- **Set problem**
Copy out the data exactly, leaving the pictures behind.

- **Source data**
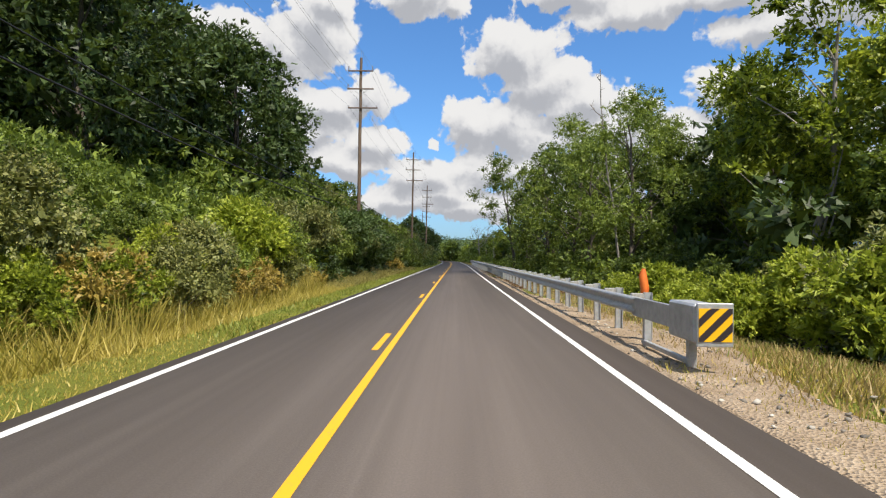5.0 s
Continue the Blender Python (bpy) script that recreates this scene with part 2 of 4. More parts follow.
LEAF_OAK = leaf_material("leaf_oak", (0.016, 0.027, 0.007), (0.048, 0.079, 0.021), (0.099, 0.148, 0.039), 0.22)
LEAF_MID = leaf_material("leaf_mid", (0.024, 0.036, 0.007), (0.096, 0.136, 0.022), (0.220, 0.278, 0.044), 0.34)
LEAF_BRIGHT = leaf_material("leaf_bright", (0.042, 0.060, 0.007), (0.212, 0.262, 0.022), (0.395, 0.430, 0.052), 0.5)
LEAF_OLIVE = leaf_material("leaf_olive", (0.043, 0.046, 0.014), (0.132, 0.145, 0.040), (0.256, 0.256, 0.078), 0.25)
LEAF_GOLD = leaf_material("leaf_gold", (0.16, 0.11, 0.02), (0.28, 0.2, 0.04), (0.42, 0.31, 0.07), 0.25)
# both ridge leaf colours carry a mild bluish distance haze
LEAF_FAR_HAZE = leaf_material("leaf_far_haze", (0.050, 0.074, 0.036), (0.066, 0.098, 0.046), (0.085, 0.118, 0.054), 0.1, 0.95, 0.05)
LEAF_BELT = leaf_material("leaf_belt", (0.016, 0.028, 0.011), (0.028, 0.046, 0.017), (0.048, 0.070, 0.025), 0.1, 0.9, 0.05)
LEAF_HILL_HAZE = leaf_material("leaf_hill_haze", (0.022, 0.038, 0.017), (0.036, 0.060, 0.025), (0.060, 0.090, 0.036), 0.1, 0.95, 0.05)


def bark_material(name, a, b):
    m, n = material(name)
    pos = n.add("ShaderNodeTexCoord").outputs["Object"]
    st = n.vmath("MULTIPLY", pos, (9, 9, 1.5))
    f = n.noise(st, 2.0, 6)
    finish(n, n.ramp(f, [(0.3, a), (0.7, b)]), 0.9, f, 0.6, 0.03)
    return m


BARK = bark_material("bark", (0.05, 0.04, 0.03), (0.16, 0.135, 0.11))
BARK_PALE = bark_material("bark_pale", (0.16, 0.14, 0.12), (0.33, 0.3, 0.27))

# asphalt, with paler wheel tracks that run along the lane
M_ROAD, n = material("asphalt")
uv = n.add("ShaderNodeUVMap", uv_map="along").outputs[0]
pos = n.add("ShaderNodeTexCoord").outputs["Object"]
fine = n.noise(pos, 55, 4, 0.7)
blot = n.noise(n.vmath("MULTIPLY", uv, (1.1, 0.07, 1)), 1.0, 5)
streak = n.noise(n.vmath("MULTIPLY", uv, (5.0, 0.02, 1)), 1.0, 3)
f = n.math("ADD", n.math("MULTIPLY", fine, 0.45), n.math("ADD", n.math("MULTIPLY", blot, 0.4), n.math("MULTIPLY", streak, 0.25)))
col = n.ramp(f, [(0.32, (0.074, 0.060, 0.052)), (0.55, (0.112, 0.092, 0.080)), (0.78, (0.165, 0.139, 0.122))])
along_y = n.add("ShaderNodeSeparateXYZ", {0: uv}).outputs[1]
across = n.add("ShaderNodeSeparateXYZ", {0: uv}).outputs[0]
worn_lane = n.math("MULTIPLY", n.smooth(n.math("ADD", across, n.math("MULTIPLY", streak, 0.5)), 0.3, 1.1), n.math("SUBTRACT", 1.0, n.smooth(across, 1.3, 2.5)))
col = n.mix(n.math("MULTIPLY", worn_lane, 0.5), col, n.mix(1.0, col, (1.5, 1.5, 1.5, 1), "MULTIPLY"))
# asphalt grows darker with y: from 78 on, slightly more past 165
dark_on = n.math("MULTIPLY", n.smooth(n.math("ADD", along_y, n.math("MULTIPLY", blot, 6.0)), 78.0, 128.0), 0.72)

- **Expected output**
5.0 s
Continue the Blender Python (bpy) script that recreates this scene with part 2 of 4. More parts follow.
LEAF_OAK = leaf_material("leaf_oak", (0.016, 0.027, 0.007), (0.048, 0.079, 0.021), (0.099, 0.148, 0.039), 0.22)
LEAF_MID = leaf_material("leaf_mid", (0.024, 0.036, 0.007), (0.096, 0.136, 0.022), (0.220, 0.278, 0.044), 0.34)
LEAF_BRIGHT = leaf_material("leaf_bright", (0.042, 0.060, 0.007), (0.212, 0.262, 0.022), (0.395, 0.430, 0.052), 0.5)
LEAF_OLIVE = leaf_material("leaf_olive", (0.043, 0.046, 0.014), (0.132, 0.145, 0.040), (0.256, 0.256, 0.078), 0.25)
LEAF_GOLD = leaf_material("leaf_gold", (0.16, 0.11, 0.02), (0.28, 0.2, 0.04), (0.42, 0.31, 0.07), 0.25)
# both ridge leaf colours carry a mild bluish distance haze
LEAF_FAR_HAZE = leaf_material("leaf_far_haze", (0.050, 0.074, 0.036), (0.066, 0.098, 0.046), (0.085, 0.118, 0.054), 0.1, 0.95, 0.05)
LEAF_BELT = leaf_material("leaf_belt", (0.016, 0.028, 0.011), (0.028, 0.046, 0.017), (0.048, 0.070, 0.025), 0.1, 0.9, 0.05)
LEAF_HILL_HAZE = leaf_material("leaf_hill_haze", (0.022, 0.038, 0.017), (0.036, 0.060, 0.025), (0.060, 0.090, 0.036), 0.1, 0.95, 0.05)


def bark_material(name, a, b):
    m, n = material(name)
    pos = n.add("ShaderNodeTexCoord").outputs["Object"]
    st = n.vmath("MULTIPLY", pos, (9, 9, 1.5))
    f = n.noise(st, 2.0, 6)
    finish(n, n.ramp(f, [(0.3, a), (0.7, b)]), 0.9, f, 0.6, 0.03)
    return m


BARK = bark_material("bark", (0.05, 0.04, 0.03), (0.16, 0.135, 0.11))
BARK_PALE = bark_material("bark_pale", (0.16, 0.14, 0.12), (0.33, 0.3, 0.27))

# asphalt, with paler wheel tracks that run along the lane
M_ROAD, n = material("asphalt")
uv = n.add("ShaderNodeUVMap", uv_map="along").outputs[0]
pos = n.add("ShaderNodeTexCoord").outputs["Object"]
fine = n.noise(pos, 55, 4, 0.7)
blot = n.noise(n.vmath("MULTIPLY", uv, (1.1, 0.07, 1)), 1.0, 5)
streak = n.noise(n.vmath("MULTIPLY", uv, (5.0, 0.02, 1)), 1.0, 3)
f = n.math("ADD", n.math("MULTIPLY", fine, 0.45), n.math("ADD", n.math("MULTIPLY", blot, 0.4), n.math("MULTIPLY", streak, 0.25)))
col = n.ramp(f, [(0.32, (0.074, 0.060, 0.052)), (0.55, (0.112, 0.092, 0.080)), (0.78, (0.165, 0.139, 0.122))])
along_y = n.add("ShaderNodeSeparateXYZ", {0: uv}).outputs[1]
across = n.add("ShaderNodeSeparateXYZ", {0: uv}).outputs[0]
worn_lane = n.math("MULTIPLY", n.smooth(n.math("ADD", across, n.math("MULTIPLY", streak, 0.5)), 0.3, 1.1), n.math("SUBTRACT", 1.0, n.smooth(across, 1.3, 2.5)))
col = n.mix(n.math("MULTIPLY", worn_lane, 0.5), col, n.mix(1.0, col, (1.5, 1.5, 1.5, 1), "MULTIPLY"))
# asphalt grows darker with y: from 78 on, slightly more past 165
dark_on = n.math("MULTIPLY", n.smooth(n.math("ADD", along_y, n.math("MULTIPLY", blot, 6.0)), 78.0, 128.0), 0.72)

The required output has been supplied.